═══ GIVEN DATA ═══

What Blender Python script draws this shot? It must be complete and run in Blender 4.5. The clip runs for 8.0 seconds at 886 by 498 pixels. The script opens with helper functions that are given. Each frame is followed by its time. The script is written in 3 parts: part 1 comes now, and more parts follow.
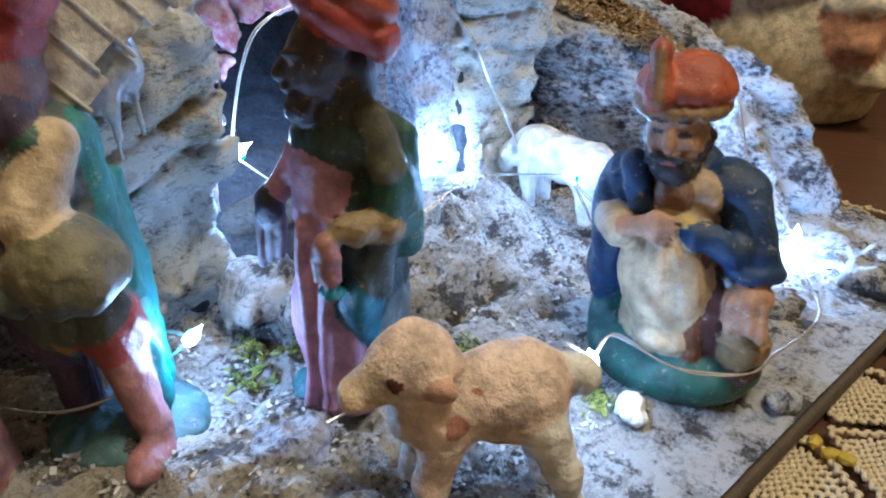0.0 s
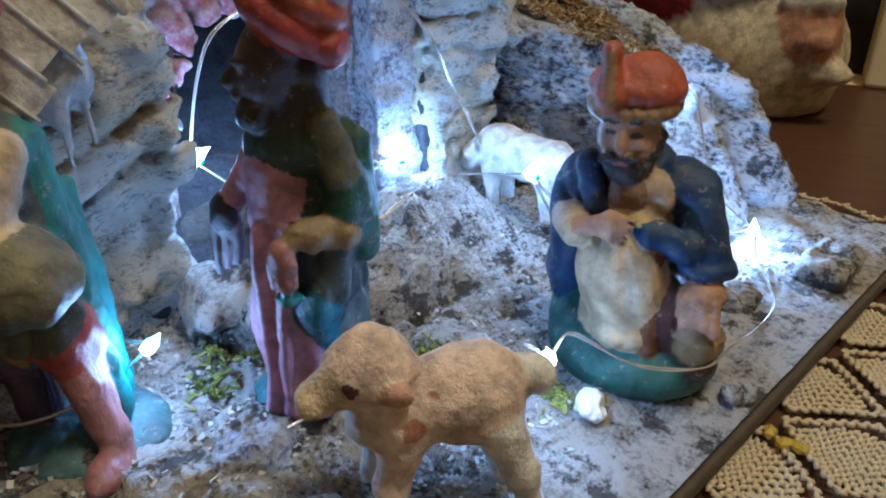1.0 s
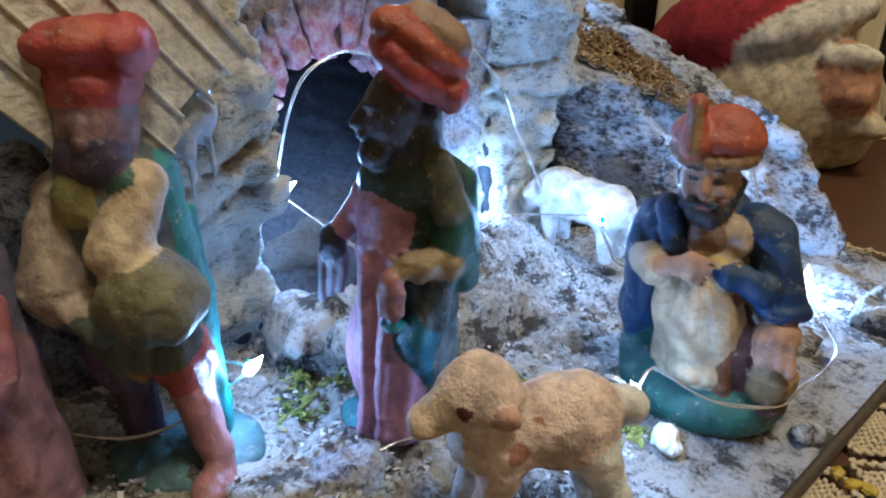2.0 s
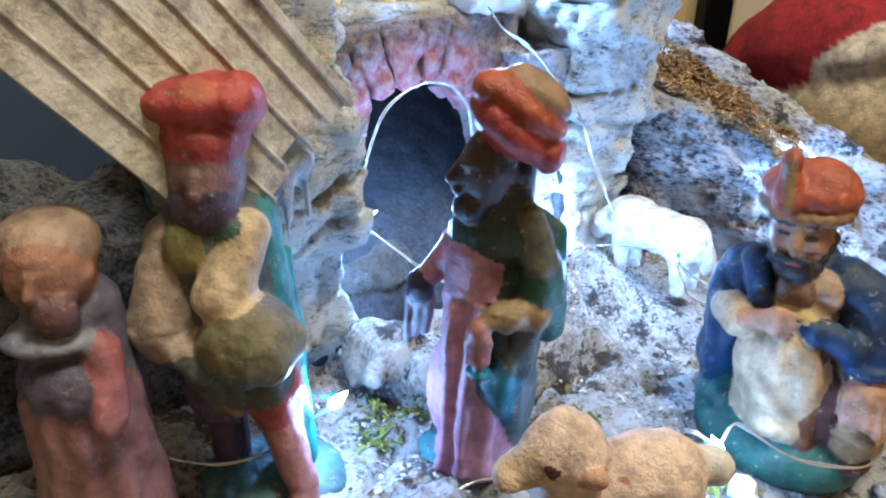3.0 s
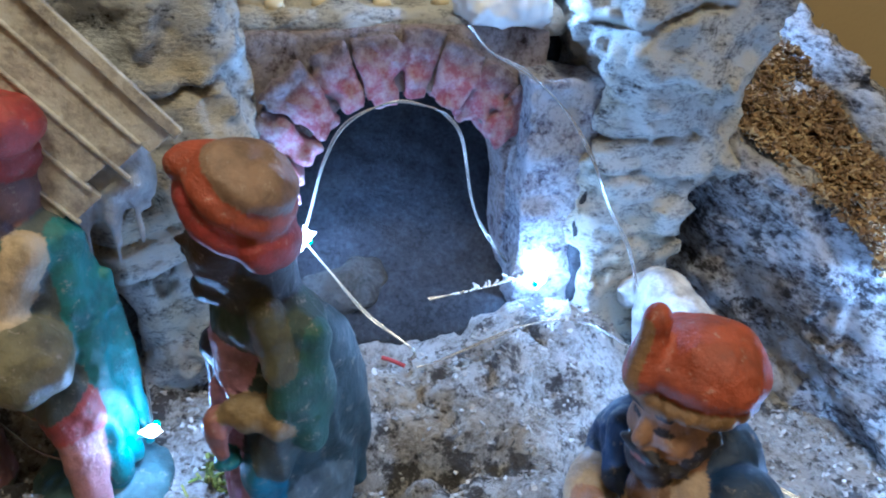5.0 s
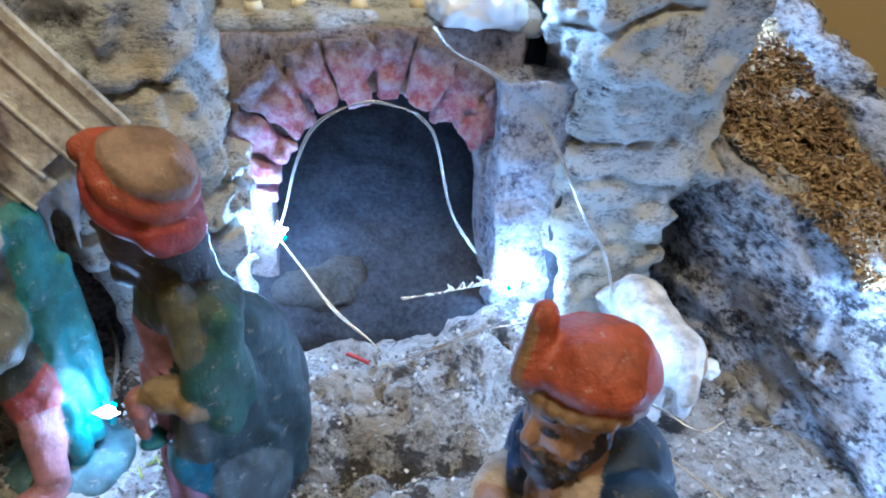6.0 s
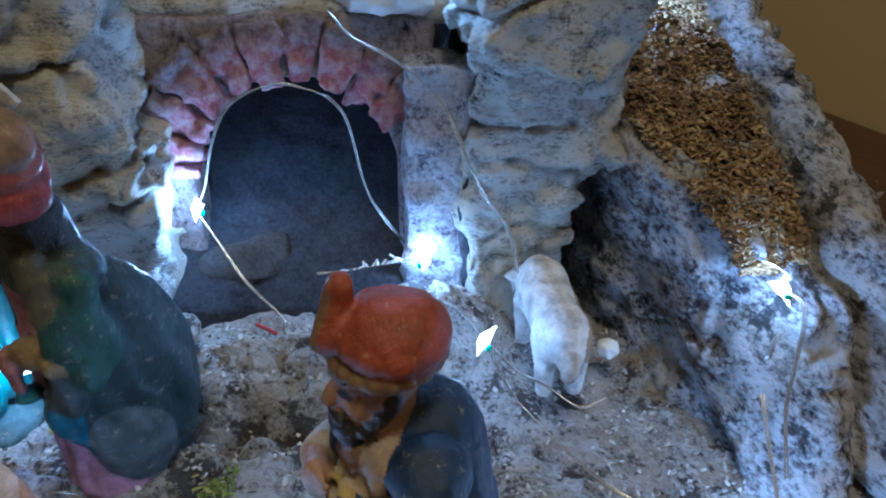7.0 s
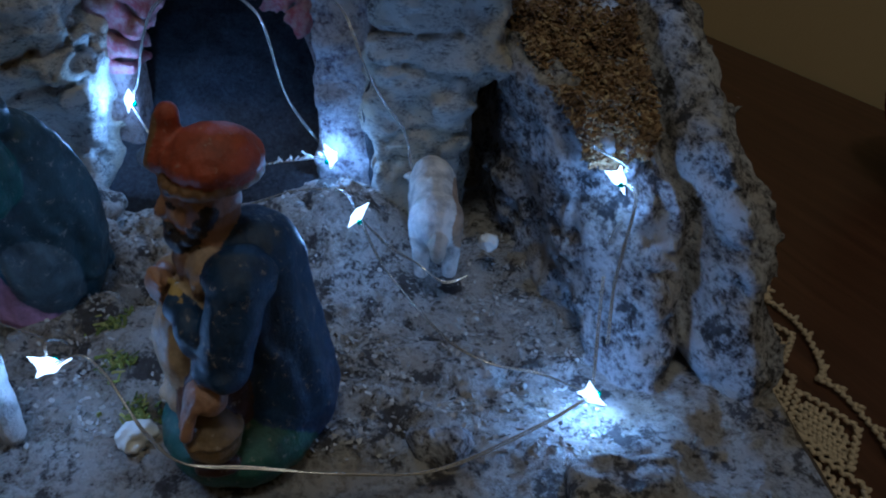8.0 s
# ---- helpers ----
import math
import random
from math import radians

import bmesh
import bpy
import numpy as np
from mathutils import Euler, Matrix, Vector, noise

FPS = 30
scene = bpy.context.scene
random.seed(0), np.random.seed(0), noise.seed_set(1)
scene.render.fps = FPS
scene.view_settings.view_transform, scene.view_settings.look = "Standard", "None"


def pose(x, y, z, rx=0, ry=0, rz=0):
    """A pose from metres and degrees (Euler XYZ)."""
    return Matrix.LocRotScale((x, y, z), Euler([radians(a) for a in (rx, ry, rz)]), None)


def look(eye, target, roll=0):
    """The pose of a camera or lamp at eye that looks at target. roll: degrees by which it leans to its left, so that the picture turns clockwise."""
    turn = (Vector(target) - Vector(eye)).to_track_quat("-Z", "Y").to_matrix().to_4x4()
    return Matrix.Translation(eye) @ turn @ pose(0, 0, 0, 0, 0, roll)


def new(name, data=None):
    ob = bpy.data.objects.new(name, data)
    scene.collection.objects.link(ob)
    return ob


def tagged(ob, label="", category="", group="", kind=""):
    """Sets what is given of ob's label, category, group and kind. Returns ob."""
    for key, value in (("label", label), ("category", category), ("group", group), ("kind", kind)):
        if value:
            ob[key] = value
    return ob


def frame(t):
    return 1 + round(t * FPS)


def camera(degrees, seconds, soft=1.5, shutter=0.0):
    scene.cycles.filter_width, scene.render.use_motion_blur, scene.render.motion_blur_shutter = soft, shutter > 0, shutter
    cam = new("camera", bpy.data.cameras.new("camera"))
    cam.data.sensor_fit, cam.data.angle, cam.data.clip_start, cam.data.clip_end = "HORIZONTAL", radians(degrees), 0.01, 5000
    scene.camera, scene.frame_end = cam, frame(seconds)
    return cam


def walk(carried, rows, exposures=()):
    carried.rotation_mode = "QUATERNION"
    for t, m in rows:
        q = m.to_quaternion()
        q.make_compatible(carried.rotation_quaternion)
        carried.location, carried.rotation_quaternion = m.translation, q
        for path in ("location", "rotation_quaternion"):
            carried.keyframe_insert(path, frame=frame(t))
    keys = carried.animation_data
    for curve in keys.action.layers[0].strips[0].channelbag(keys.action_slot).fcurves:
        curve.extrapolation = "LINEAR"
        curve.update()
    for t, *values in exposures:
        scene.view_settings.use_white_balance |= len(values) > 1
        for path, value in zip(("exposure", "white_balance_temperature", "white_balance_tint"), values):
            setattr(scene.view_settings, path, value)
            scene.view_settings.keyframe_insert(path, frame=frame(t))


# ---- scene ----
cam = camera(65.0, 8.0, soft=2.0)
PATH = [
    (0, (0.019, 0.002, 0.114), (-0.094, 1.776, -0.801), -0.7),
    (0.5, (0.022, 0.003, 0.113), (-0.028, 1.771, -0.821), -0.8),
    (1, (0.023, 0.002, 0.116), (-0.021, 1.772, -0.813), -0.8),
    (1.5, (0.015, -0.001, 0.115), (-0.052, 1.817, -0.715), -0.2),
    (1.7, (0.011, -0.004, 0.116), (-0.059, 1.816, -0.711), 0.3),
    (2.8, (-0.005, -0.009, 0.128), (-0.146, 1.812, -0.689), 0.9),
    (3, (-0.004, -0.005, 0.131), (-0.217, 1.792, -0.719), 0.7),
    (3.5, (0.019, 0.017, 0.141), (-0.499, 1.739, -0.732), -0.2),
    (4, (0.036, 0.032, 0.143), (-0.63, 1.679, -0.776), 0.9),
    (4.5, (0.055, 0.045, 0.142), (-0.753, 1.604, -0.816), 1.8),
    (5, (0.072, 0.058, 0.146), (-0.811, 1.555, -0.845), 2.3),
    (5.2, (0.079, 0.059, 0.141), (-0.848, 1.56, -0.801), 1.4),
    (6.3, (0.102, 0.077, 0.148), (-0.98, 1.439, -0.84), 1.2),
    (6.5, (0.108, 0.08, 0.15), (-0.998, 1.418, -0.843), 0.8),
    (7, (0.13, 0.089, 0.148), (-0.964, 1.421, -0.866), 0.9),
    (7.5, (0.154, 0.094, 0.145), (-0.947, 1.404, -0.889), 1.3),
    (8, (0.186, 0.093, 0.138), (-0.947, 1.345, -0.934), 2.4),
]
walk(cam, [(t, look(eye, target, roll)) for t, eye, target, roll in PATH],
     [(0.0, 0.6, 4900, 10), (0.5, 0.25, 4800, 10), (1.0, 0.15, 4800, 10), (1.5, 0.1, 4800, 10), (2.8, 1.0, 4700, 10), (3.5, 0.85, 4800, 10), (4.5, 0.2, 4600, 10), (5.2, 0.25, 4700, 10),
      (6.5, 0.5, 4800, 10), (7.0, -0.65, 4700, 10), (7.5, -1.25, 4500, 10), (8.0, -1.95, 4300, 10)])

# ---- world and light ----
world = bpy.data.worlds.new("room_air")
scene.world = world
world.use_nodes = True
world.node_tree.nodes["Background"].inputs[0].default_value = (1.0, 0.82, 0.6, 1)
world.node_tree.nodes["Background"].inputs[1].default_value = 0.03


def lamp(name, kind, at, watts, colour, size=0.1, target=None):
    data = bpy.data.lights.new(name, kind)
    data.energy, data.color = watts, colour
    if kind == "AREA":
        data.size = size
    else:
        data.shadow_soft_size = size
    ob = new(name, data)
    ob.matrix_world = look(at, target) if target else pose(*at)
    return ob


lamp("ceiling_lamp_light", "POINT", (0.31, -0.05, 1.20), 29.0, (1.0, 0.79, 0.47), 0.12)
LED_COLOUR = (0.46, 0.68, 1.0)

# ---- arithmetic for shapes ----
TURN = Matrix.Rotation(radians(45), 4, "Z")   # the crib stands turned on the table: u along its front, v into it


def at_uv(u, v, z):
    return TURN @ Vector((u, v, z))


def hashed(i, j, k, seed):
    h = (i * 73856093) ^ (j * 19349663) ^ (k * 83492791) ^ (seed * 2654435761 % 4294967296)
    h = h & 0xFFFFFFFF
    h = ((h ^ (h >> 15)) * 2246822519) & 0xFFFFFFFF
    h = ((h ^ (h >> 13)) * 3266489917) & 0xFFFFFFFF
    return ((h ^ (h >> 16)) & 0xFFFF) / 65535.0


def vnoise(p, seed=0):
    """Value noise in [-1, 1] for an array of points."""
    b = np.floor(p).astype(np.int64)
    f = p - b
    f = f * f * (3 - 2 * f)
    out = np.zeros(len(p))
    for di in (0, 1):
        for dj in (0, 1):
            for dk in (0, 1):
                w = (f[:, 0] if di else 1 - f[:, 0]) * (f[:, 1] if dj else 1 - f[:, 1]) * (f[:, 2] if dk else 1 - f[:, 2])
                out += w * hashed(b[:, 0] + di, b[:, 1] + dj, b[:, 2] + dk, seed)
    return out * 2 - 1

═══

Without including any picture, repeat the data exactly.

What Blender Python script draws this shot? It must be complete and run in Blender 4.5. The clip runs for 8.0 seconds at 886 by 498 pixels. The script opens with helper functions that are given. Each frame is followed by its time. The script is written in 3 parts: part 1 comes now, and more parts follow.
0.0 s
1.0 s
2.0 s
3.0 s
5.0 s
6.0 s
7.0 s
8.0 s
# ---- helpers ----
import math
import random
from math import radians

import bmesh
import bpy
import numpy as np
from mathutils import Euler, Matrix, Vector, noise

FPS = 30
scene = bpy.context.scene
random.seed(0), np.random.seed(0), noise.seed_set(1)
scene.render.fps = FPS
scene.view_settings.view_transform, scene.view_settings.look = "Standard", "None"


def pose(x, y, z, rx=0, ry=0, rz=0):
    """A pose from metres and degrees (Euler XYZ)."""
    return Matrix.LocRotScale((x, y, z), Euler([radians(a) for a in (rx, ry, rz)]), None)


def look(eye, target, roll=0):
    """The pose of a camera or lamp at eye that looks at target. roll: degrees by which it leans to its left, so that the picture turns clockwise."""
    turn = (Vector(target) - Vector(eye)).to_track_quat("-Z", "Y").to_matrix().to_4x4()
    return Matrix.Translation(eye) @ turn @ pose(0, 0, 0, 0, 0, roll)


def new(name, data=None):
    ob = bpy.data.objects.new(name, data)
    scene.collection.objects.link(ob)
    return ob


def tagged(ob, label="", category="", group="", kind=""):
    """Sets what is given of ob's label, category, group and kind. Returns ob."""
    for key, value in (("label", label), ("category", category), ("group", group), ("kind", kind)):
        if value:
            ob[key] = value
    return ob


def frame(t):
    return 1 + round(t * FPS)


def camera(degrees, seconds, soft=1.5, shutter=0.0):
    scene.cycles.filter_width, scene.render.use_motion_blur, scene.render.motion_blur_shutter = soft, shutter > 0, shutter
    cam = new("camera", bpy.data.cameras.new("camera"))
    cam.data.sensor_fit, cam.data.angle, cam.data.clip_start, cam.data.clip_end = "HORIZONTAL", radians(degrees), 0.01, 5000
    scene.camera, scene.frame_end = cam, frame(seconds)
    return cam


def walk(carried, rows, exposures=()):
    carried.rotation_mode = "QUATERNION"
    for t, m in rows:
        q = m.to_quaternion()
        q.make_compatible(carried.rotation_quaternion)
        carried.location, carried.rotation_quaternion = m.translation, q
        for path in ("location", "rotation_quaternion"):
            carried.keyframe_insert(path, frame=frame(t))
    keys = carried.animation_data
    for curve in keys.action.layers[0].strips[0].channelbag(keys.action_slot).fcurves:
        curve.extrapolation = "LINEAR"
        curve.update()
    for t, *values in exposures:
        scene.view_settings.use_white_balance |= len(values) > 1
        for path, value in zip(("exposure", "white_balance_temperature", "white_balance_tint"), values):
            setattr(scene.view_settings, path, value)
            scene.view_settings.keyframe_insert(path, frame=frame(t))


# ---- scene ----
cam = camera(65.0, 8.0, soft=2.0)
PATH = [
    (0, (0.019, 0.002, 0.114), (-0.094, 1.776, -0.801), -0.7),
    (0.5, (0.022, 0.003, 0.113), (-0.028, 1.771, -0.821), -0.8),
    (1, (0.023, 0.002, 0.116), (-0.021, 1.772, -0.813), -0.8),
    (1.5, (0.015, -0.001, 0.115), (-0.052, 1.817, -0.715), -0.2),
    (1.7, (0.011, -0.004, 0.116), (-0.059, 1.816, -0.711), 0.3),
    (2.8, (-0.005, -0.009, 0.128), (-0.146, 1.812, -0.689), 0.9),
    (3, (-0.004, -0.005, 0.131), (-0.217, 1.792, -0.719), 0.7),
    (3.5, (0.019, 0.017, 0.141), (-0.499, 1.739, -0.732), -0.2),
    (4, (0.036, 0.032, 0.143), (-0.63, 1.679, -0.776), 0.9),
    (4.5, (0.055, 0.045, 0.142), (-0.753, 1.604, -0.816), 1.8),
    (5, (0.072, 0.058, 0.146), (-0.811, 1.555, -0.845), 2.3),
    (5.2, (0.079, 0.059, 0.141), (-0.848, 1.56, -0.801), 1.4),
    (6.3, (0.102, 0.077, 0.148), (-0.98, 1.439, -0.84), 1.2),
    (6.5, (0.108, 0.08, 0.15), (-0.998, 1.418, -0.843), 0.8),
    (7, (0.13, 0.089, 0.148), (-0.964, 1.421, -0.866), 0.9),
    (7.5, (0.154, 0.094, 0.145), (-0.947, 1.404, -0.889), 1.3),
    (8, (0.186, 0.093, 0.138), (-0.947, 1.345, -0.934), 2.4),
]
walk(cam, [(t, look(eye, target, roll)) for t, eye, target, roll in PATH],
     [(0.0, 0.6, 4900, 10), (0.5, 0.25, 4800, 10), (1.0, 0.15, 4800, 10), (1.5, 0.1, 4800, 10), (2.8, 1.0, 4700, 10), (3.5, 0.85, 4800, 10), (4.5, 0.2, 4600, 10), (5.2, 0.25, 4700, 10),
      (6.5, 0.5, 4800, 10), (7.0, -0.65, 4700, 10), (7.5, -1.25, 4500, 10), (8.0, -1.95, 4300, 10)])

# ---- world and light ----
world = bpy.data.worlds.new("room_air")
scene.world = world
world.use_nodes = True
world.node_tree.nodes["Background"].inputs[0].default_value = (1.0, 0.82, 0.6, 1)
world.node_tree.nodes["Background"].inputs[1].default_value = 0.03


def lamp(name, kind, at, watts, colour, size=0.1, target=None):
    data = bpy.data.lights.new(name, kind)
    data.energy, data.color = watts, colour
    if kind == "AREA":
        data.size = size
    else:
        data.shadow_soft_size = size
    ob = new(name, data)
    ob.matrix_world = look(at, target) if target else pose(*at)
    return ob


lamp("ceiling_lamp_light", "POINT", (0.31, -0.05, 1.20), 29.0, (1.0, 0.79, 0.47), 0.12)
LED_COLOUR = (0.46, 0.68, 1.0)

# ---- arithmetic for shapes ----
TURN = Matrix.Rotation(radians(45), 4, "Z")   # the crib stands turned on the table: u along its front, v into it


def at_uv(u, v, z):
    return TURN @ Vector((u, v, z))


def hashed(i, j, k, seed):
    h = (i * 73856093) ^ (j * 19349663) ^ (k * 83492791) ^ (seed * 2654435761 % 4294967296)
    h = h & 0xFFFFFFFF
    h = ((h ^ (h >> 15)) * 2246822519) & 0xFFFFFFFF
    h = ((h ^ (h >> 13)) * 3266489917) & 0xFFFFFFFF
    return ((h ^ (h >> 16)) & 0xFFFF) / 65535.0


def vnoise(p, seed=0):
    """Value noise in [-1, 1] for an array of points."""
    b = np.floor(p).astype(np.int64)
    f = p - b
    f = f * f * (3 - 2 * f)
    out = np.zeros(len(p))
    for di in (0, 1):
        for dj in (0, 1):
            for dk in (0, 1):
                w = (f[:, 0] if di else 1 - f[:, 0]) * (f[:, 1] if dj else 1 - f[:, 1]) * (f[:, 2] if dk else 1 - f[:, 2])
                out += w * hashed(b[:, 0] + di, b[:, 1] + dj, b[:, 2] + dk, seed)
    return out * 2 - 1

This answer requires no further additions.